In 2001, we began to assess the impact of the faculty development program on student learning and access to education.  We used a wide variety of indicators to determine the increased technology competence of faculty.  In order to assess the impact on student learning and access, we decided to survey students who had taken online courses at Southeast.  After a preliminary survey in 2001, we developed a 42 question survey that was administered in spring of 2002.  The survey was developed by the Center for Scholarship in Teaching and Learning in conjunction with a Graduate student in Information Systems (MBA, Southeast Missouri State University, 2002).  The questionnaire was put on our instructional Web site as a simple form designed with FrontPage 2000.  Data were saved to a text file with an email message generated and HTML file saved as a back-up.  An email inviting students to participate in the survey was sent to 2,134 students who had taken at least one online course at Southeast in the previous 3 years.  In the end, 408 students from 1,854 viable email address responded. 

  One goal of delivering online courses is to increase access to students in the service region.  A concern on campus had been that the majority of students in online courses were taking these courses while living on or near campus, rather than from the counties out in the service region.  Access can mean access in time as well as distance; an asynchronous course provides increased access across time.  Many of our students are non-traditional students, often with full time jobs and other commitments.  Convenience of scheduling is therefore a promising way to increase in access across time.  Nonetheless, the mission is increased access via distance education opportunities to the region.  We hoped that the survey would tell us the geographic distribution of our online students. We also wanted to find out whether students felt that online courses provided quality education and a viable alternative to on campus face-to-face courses.
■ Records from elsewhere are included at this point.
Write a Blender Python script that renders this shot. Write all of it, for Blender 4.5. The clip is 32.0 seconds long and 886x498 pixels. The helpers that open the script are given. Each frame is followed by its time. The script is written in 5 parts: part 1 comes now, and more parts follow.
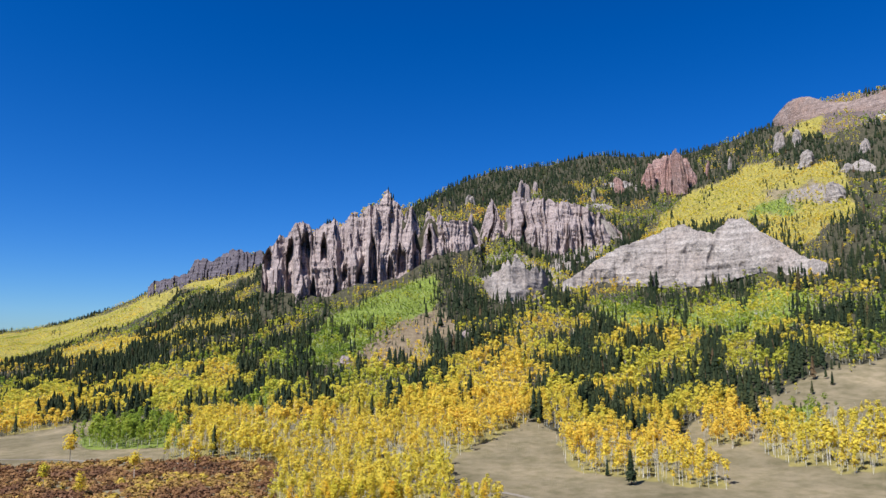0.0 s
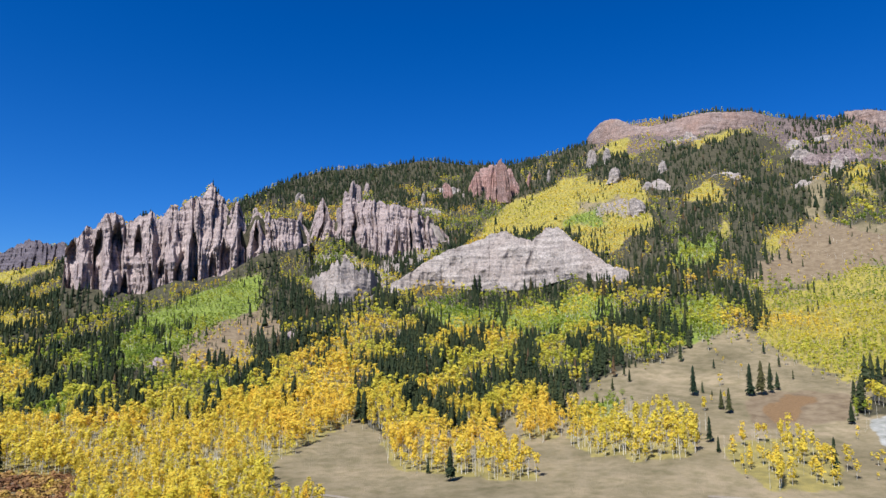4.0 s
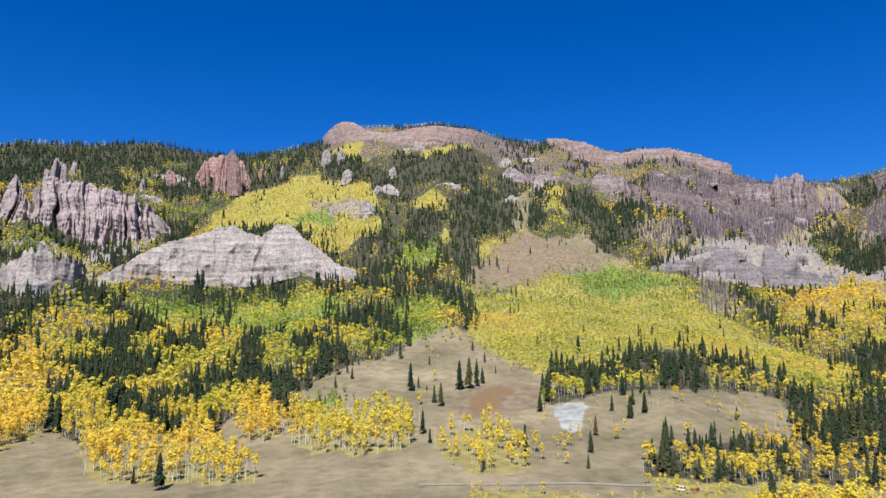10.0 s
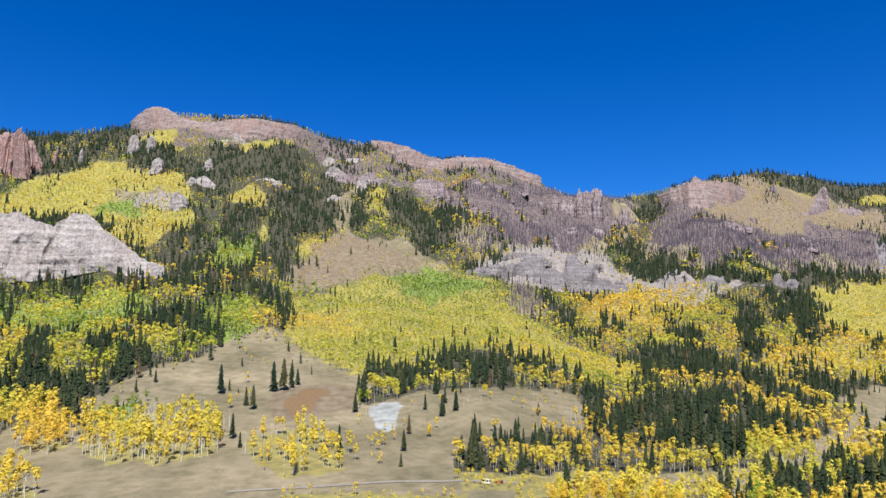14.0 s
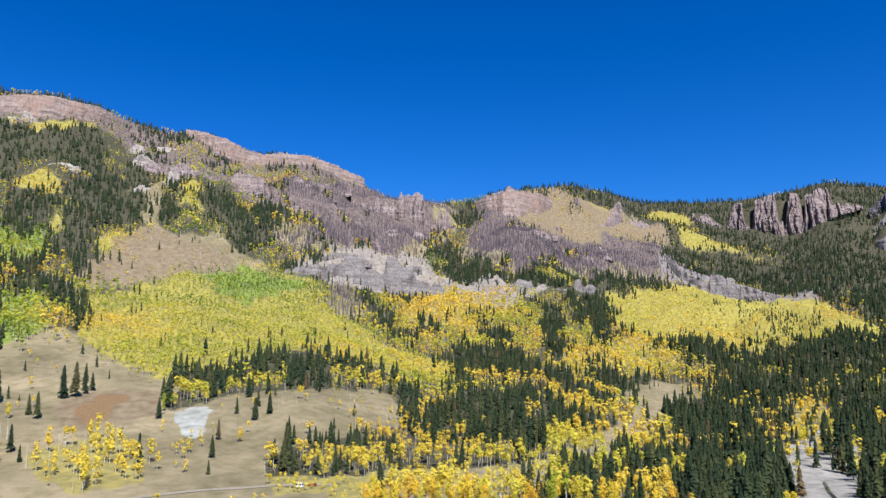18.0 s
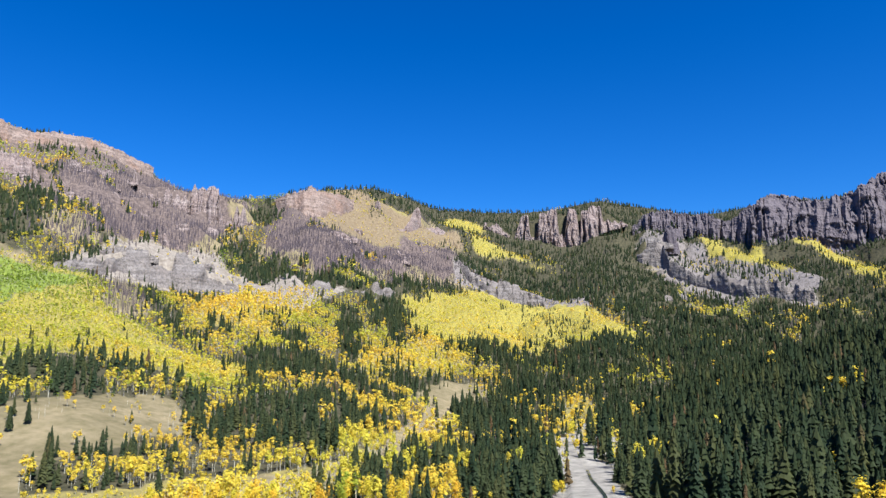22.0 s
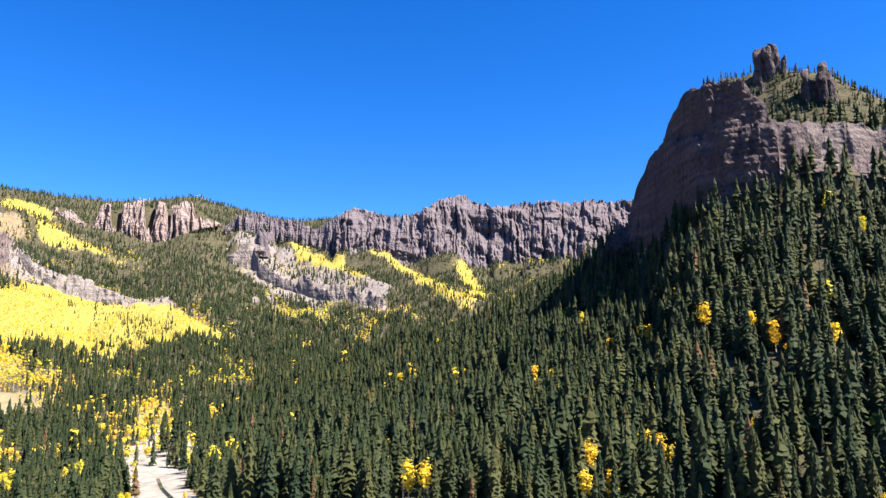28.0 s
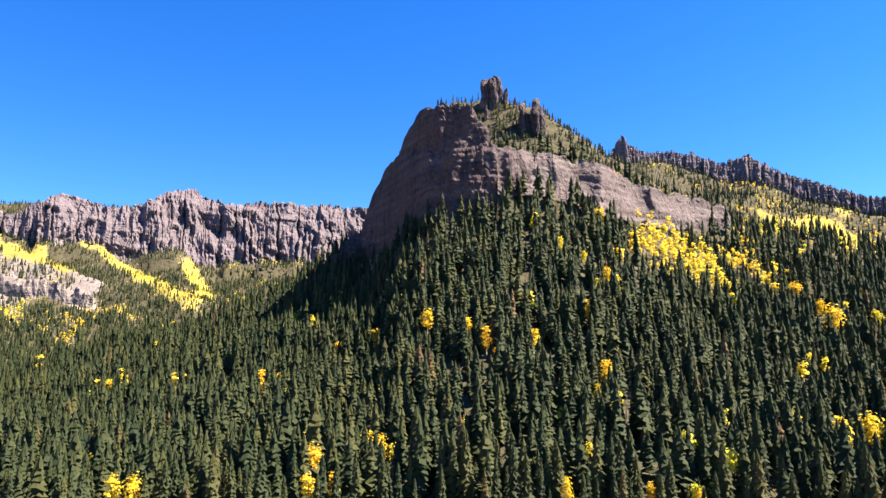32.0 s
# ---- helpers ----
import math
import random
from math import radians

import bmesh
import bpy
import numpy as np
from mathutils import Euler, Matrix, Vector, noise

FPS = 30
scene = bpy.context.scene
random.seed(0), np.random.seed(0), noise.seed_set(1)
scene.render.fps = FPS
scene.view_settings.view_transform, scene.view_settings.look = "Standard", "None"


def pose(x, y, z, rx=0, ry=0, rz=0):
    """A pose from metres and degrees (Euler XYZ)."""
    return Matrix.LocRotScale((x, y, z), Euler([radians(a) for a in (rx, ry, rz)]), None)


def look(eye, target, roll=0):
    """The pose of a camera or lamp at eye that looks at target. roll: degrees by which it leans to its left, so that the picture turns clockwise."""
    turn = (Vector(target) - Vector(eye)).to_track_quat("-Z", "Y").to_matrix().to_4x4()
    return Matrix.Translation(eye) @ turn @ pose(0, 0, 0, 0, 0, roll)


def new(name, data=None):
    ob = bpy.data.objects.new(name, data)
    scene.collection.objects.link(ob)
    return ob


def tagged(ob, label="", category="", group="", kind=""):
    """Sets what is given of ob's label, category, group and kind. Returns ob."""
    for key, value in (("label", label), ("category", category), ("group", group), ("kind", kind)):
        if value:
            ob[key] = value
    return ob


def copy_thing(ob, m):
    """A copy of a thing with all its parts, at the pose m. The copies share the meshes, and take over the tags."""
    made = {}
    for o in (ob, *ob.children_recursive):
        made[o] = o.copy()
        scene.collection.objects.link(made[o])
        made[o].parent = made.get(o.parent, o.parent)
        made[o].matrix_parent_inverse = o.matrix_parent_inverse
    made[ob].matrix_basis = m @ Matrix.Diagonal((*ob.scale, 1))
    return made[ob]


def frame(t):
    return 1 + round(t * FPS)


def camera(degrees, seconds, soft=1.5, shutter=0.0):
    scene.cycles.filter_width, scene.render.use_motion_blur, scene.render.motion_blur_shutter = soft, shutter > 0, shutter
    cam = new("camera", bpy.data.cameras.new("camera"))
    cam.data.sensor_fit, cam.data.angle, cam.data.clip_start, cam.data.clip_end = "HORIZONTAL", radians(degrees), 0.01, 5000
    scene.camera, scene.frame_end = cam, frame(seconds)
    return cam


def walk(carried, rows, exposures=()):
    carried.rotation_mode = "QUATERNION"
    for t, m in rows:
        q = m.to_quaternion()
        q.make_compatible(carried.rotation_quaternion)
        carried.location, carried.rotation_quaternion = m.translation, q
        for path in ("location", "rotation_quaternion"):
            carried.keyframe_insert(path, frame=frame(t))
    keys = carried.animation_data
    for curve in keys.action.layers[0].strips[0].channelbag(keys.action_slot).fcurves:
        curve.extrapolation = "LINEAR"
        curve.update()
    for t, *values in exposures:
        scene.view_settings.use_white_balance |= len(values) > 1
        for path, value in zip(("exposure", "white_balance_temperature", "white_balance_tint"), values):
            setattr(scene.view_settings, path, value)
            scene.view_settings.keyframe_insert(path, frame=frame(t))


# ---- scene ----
cam = camera(64.79, 32.0, soft=1.45)
TURN = [
    (0, 0.07, 7.34, 0.02),
    (1, 3.59, 7.35, 0.04),
    (2, 7.02, 7.37, -0.04),
    (3, 10.56, 7.38, -0.04),
    (3.5, 12.33, 7.40, -0.03),
    (5.5, 19.46, 7.38, -0.04),
    (6, 21.30, 7.36, -0.03),
    (7, 24.99, 7.32, 0.03),
    (8, 28.76, 7.32, 0.00),
    (9, 32.43, 7.30, -0.03),
    (10, 36.14, 7.28, 0.01),
    (11, 39.81, 7.26, 0.02),
    (12, 43.47, 7.26, 0.01),
    (13, 47.15, 7.33, -0.08),
    (14, 50.89, 7.33, -0.03),
    (14.5, 52.72, 7.30, -0.02),
    (16.5, 60.13, 7.29, 0.01),
    (17, 61.94, 7.28, 0.04),
    (18, 65.61, 7.39, 0.08),
    (19, 69.31, 7.46, 0.06),
    (19.5, 71.23, 7.48, 0.05),
    (20, 73.34, 7.52, 0.05),
    (20.5, 75.49, 7.50, 0.01),
    (21, 77.64, 7.52, -0.07),
    (22, 82.07, 7.53, -0.08),
    (23, 86.71, 7.48, -0.10),
    (24, 91.42, 7.45, -0.02),
    (24.5, 93.85, 7.44, 0.06),
    (25, 96.64, 7.43, 0.08),
    (25.5, 99.75, 7.43, 0.13),
    (27.5, 112.02, 7.59, 0.06),
    (28, 114.96, 7.62, 0.05),
    (28.5, 117.78, 7.67, 0.07),
    (29, 120.47, 7.72, 0.03),
    (30, 125.91, 7.80, -0.07),
    (31, 131.29, 7.84, -0.04),
    (32, 136.68, 7.90, -0.03),
]
DEG = math.pi / 180
EYE = Vector((0, 0, 75))


def facing(bearing, pitch, roll):
    """The camera's pose at its station, by compass bearing and pitch in degrees."""
    b, p = bearing * DEG, pitch * DEG
    way = Vector((math.sin(b) * math.cos(p), math.cos(b) * math.cos(p), math.sin(p)))
    return look(EYE, EYE + way * 100, -roll)


walk(cam, [(t, facing(b, p, r)) for t, b, p, r in TURN],
     exposures=[(0, 0.62, 5950, 10), (6, 0.68, 5980, 11), (13, 0.75, 5900, 10), (19, 0.88, 5950, 8), (22, 1.06, 6050, 6), (25, 1.36, 6250, 7), (28, 1.82, 6950, 12), (32, 2.14, 7700, 15)])

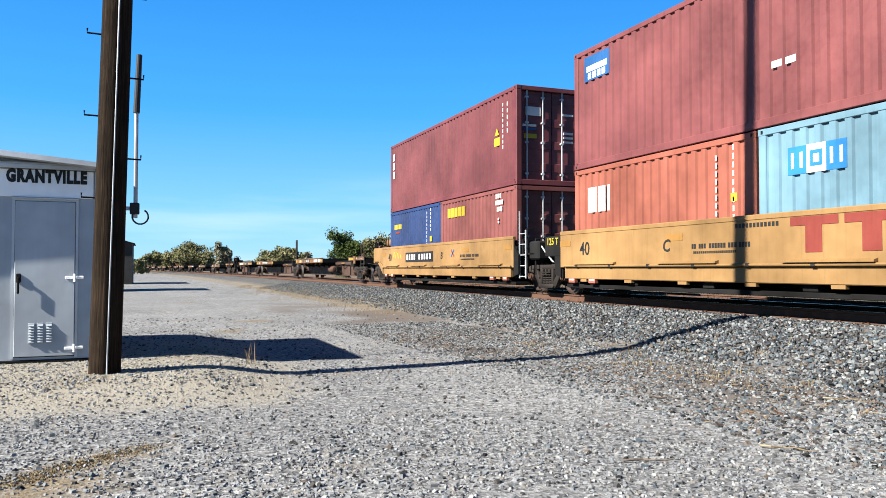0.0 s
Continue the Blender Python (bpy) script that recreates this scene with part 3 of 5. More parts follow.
    if old and len(text) < 14:
        patch(car, "lettering_panel", Y(p1 - 4.75), Y(p1 - 3.4), 1.0, 1.18, xs - 0.001, M_LETTER)
        side_text(car, "stencil", text, Y(p1 - 4.07), 1.09, 0.21, xs - 0.007, M_WHITE, bold=0.003)
        for i in range(10):
            if i != 4:
                patch(car, "reporting_mark_bar", Y(p1 - 8.2 + i * 0.22), Y(p1 - 8.2 + i * 0.22 + 0.15), 1.02, 1.17, xs, M_WHITE)
    elif lettered:
        patch(car, "pale_patch", Y(p0 + 0.56), Y(p0 + 1.59), 0.99, 1.19, xs, M_TANPATCH, "patch of pale tan paint")
        for a, b in ((0.72, 0.80), (0.95, 1.03), (1.16, 1.24), (1.30, 1.36)):
            patch(car, "reporting_mark_bar", Y(p0 + a), Y(p0 + b), 1.02, 1.16, xs - 0.004, M_LETTER)
        patch(car, "lettering_panel", Y(p0 + 1.59), Y(p0 + 3.73), 0.99, 1.19, xs, M_LETTER, "black lettering panel with flaking paint")
        rnd = random.Random(31)
        for i in range(16):
            a, w, k = p0 + 1.68 + i * 0.125 + rnd.uniform(-0.03, 0.03), rnd.uniform(0.03, 0.08), rnd.uniform(-0.10, 0.10)
            top = rnd.uniform(1.08, 1.185)
            low = rnd.uniform(0.995, 1.06)
            part("paint_flake", Geo().prism([(Y(a + k), top), (Y(a + k + w), top - 0.01), (Y(a + w * 0.6), low), (Y(a), low + 0.01)], "x", xs - 0.009, xs - 0.0055), M_FADED, car, "bare patch where paint has flaked")
        side_text(car, "stencil", text, Y(p0 + 2.66), 1.095, 0.165, xs - 0.013, M_WHITE, bold=0.003)
        patch(car, "reflector", Y(p0 + 3.73), Y(p0 + 4.21), 1.0, 1.18, xs, M_REFLECT, "yellow reflective strip")
        patch(car, "reflector", Y(p0 + 6.32), Y(p0 + 6.50), 1.01, 1.17, xs - 0.003, M_ORANGEDULL, "dull orange reflective strip")
        patch(car, "faded_patch", Y(p0 + 4.21), Y(p0 + 5.50), 0.99, 1.19, xs, M_FADED, "patch of faded grey paint")
        patch(car, "brown_patch", Y(p0 + 7.02), Y(p0 + 8.09), 0.99, 1.19, xs, M_RUSTPATCH, "patch of rusty brown paint")
    elif len(text) > 3:
        size, at = (0.165, p0 + 2.8) if old else (0.20, p0 + 0.05)
        n = 0.53 * len(text) * size
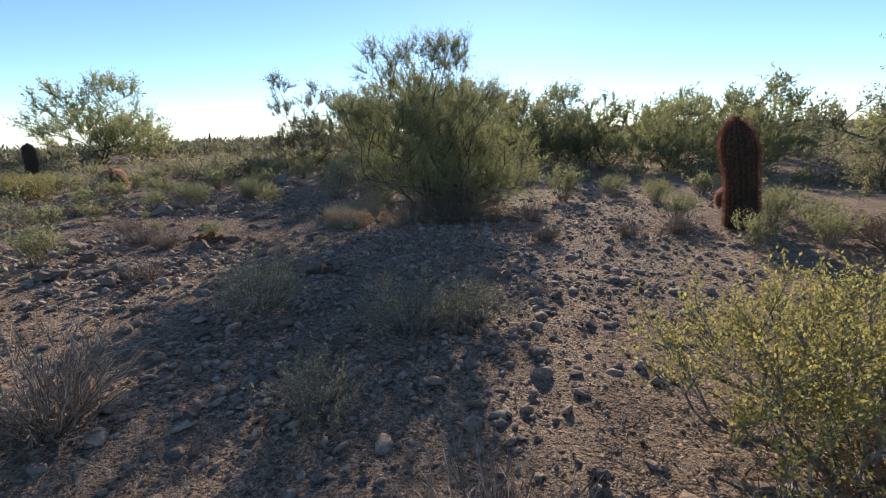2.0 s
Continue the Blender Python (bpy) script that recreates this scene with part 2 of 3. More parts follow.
def rods(p0, p1, r0, r1, n=3):
    """Tapered rods between pairs of points."""
    p0, p1 = np.asarray(p0, float), np.asarray(p1, float)
    r0, r1 = np.broadcast_to(r0, len(p0)), np.broadcast_to(r1, len(p0))
    d = unit(p1 - p0)
    ref = np.where(np.abs(d[:, 2:3]) > 0.9, np.array([[1.0, 0, 0]]), np.array([[0, 0, 1.0]]))
    u = unit(np.cross(d, ref))
    w = np.cross(d, u)
    a = np.arange(n) * 2 * np.pi / n
    ring = u[:, None, :] * np.cos(a)[None, :, None] + w[:, None, :] * np.sin(a)[None, :, None]
    v = np.concatenate([p0[:, None] + ring * r0[:, None, None], p1[:, None] + ring * r1[:, None, None]], 1).reshape(-1, 3)
    i = np.arange(n)
    f = np.stack([i, (i + 1) % n, (i + 1) % n + n, i + n], 1)
    f = (np.arange(len(p0))[:, None, None] * 2 * n + f[None]).reshape(-1, 4)
    return v, f


def blades(c, d, length, width, rng):
    """Small diamond leaves at c along d."""
    d = unit(d)
    s = unit(np.cross(d, rng.normal(size=d.shape)))
    length, width = np.asarray(length)[:, None], np.asarray(width)[:, None]
    v = np.stack([c, c + d * length * 0.5 + s * width, c + d * length, c + d * length * 0.5 - s * width], 1).reshape(-1, 3)
    return v, np.arange(len(c) * 4).reshape(-1, 4)


def join(pieces):
    vs, fs, o = [], [], 0
    for v, f in pieces:
        vs.append(v)
        fs.append(f + o)
        o += len(v)
    return np.concatenate(vs), np.concatenate(fs)


def thing(name, x, y, label, category, group="", rz=0.0, size=1.0, sink=0.0):
    e = new(name)
    e.empty_display_size = 0.2
    e.matrix_basis = pose(x, y, float(ground_z(x, y)) - sink, 0, 0, rz)
    e.scale = (size, size, size)
    return tagged(e, label, category, group)


def part(name, me, material, parent, label=""):
    if not me.materials:
        me.materials.append(material)
    ob = new(name, me)
    ob.parent = parent
    return tagged(ob, label)


# ---- ground: one sheet out to the horizon, finest along the walk ----
def build_ground():
    n = 350
    s = np.linspace(-1, 1, n)
    w = 8.5 * s + 1800 * np.sign(s) * np.abs(s) ** 9
    gx, gy = np.meshgrid(w - 3.0, w + 7.0)
    v = np.stack([gx, gy, ground_z(gx, gy)], -1).reshape(-1, 3)
    i = np.arange(n * n).reshape(n, n)
    f = np.stack([i[:-1, :-1], i[:-1, 1:], i[1:, 1:], i[1:, :-1]], -1).reshape(-1, 4)
    me = quads("ground", v, f, True)
    me.materials.append(SOIL)
    return tagged(new("ground", me), "stony tan desert soil with gravel", "ground", kind="structure")


build_ground()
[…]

The survey showed that only 5% of students took online courses while on campus, but more than 50% took online courses from outside the county.  Students in our online courses consisted of a greater number of non-traditional students (over age 24) and a greater number of female students than in face-to-face courses.  On all 22 questions relating to teaching/learning, students reported that they felt our online courses were providing quality instruction.  Students also reported that convenience of access across time and distance were the primary reasons for taking online courses.  In summary, the survey showed that our goal of providing quality education to the service region was met by our online courses.

These results reassured us that the resources invested in developing and delivering online courses were not being wasted.  We have continued to create online courses all across campus, increasing the number offered each semester and developing an extensive summer online program.  Additionally, the data encouraged us to develop another survey to be administered this semester and also to obtain data on grade distributions as well as other types of data from the Institutional Research databases.  It is expected that this data will substantiate our claims of delivering quality instruction to desired target audiences in our 26 county service region.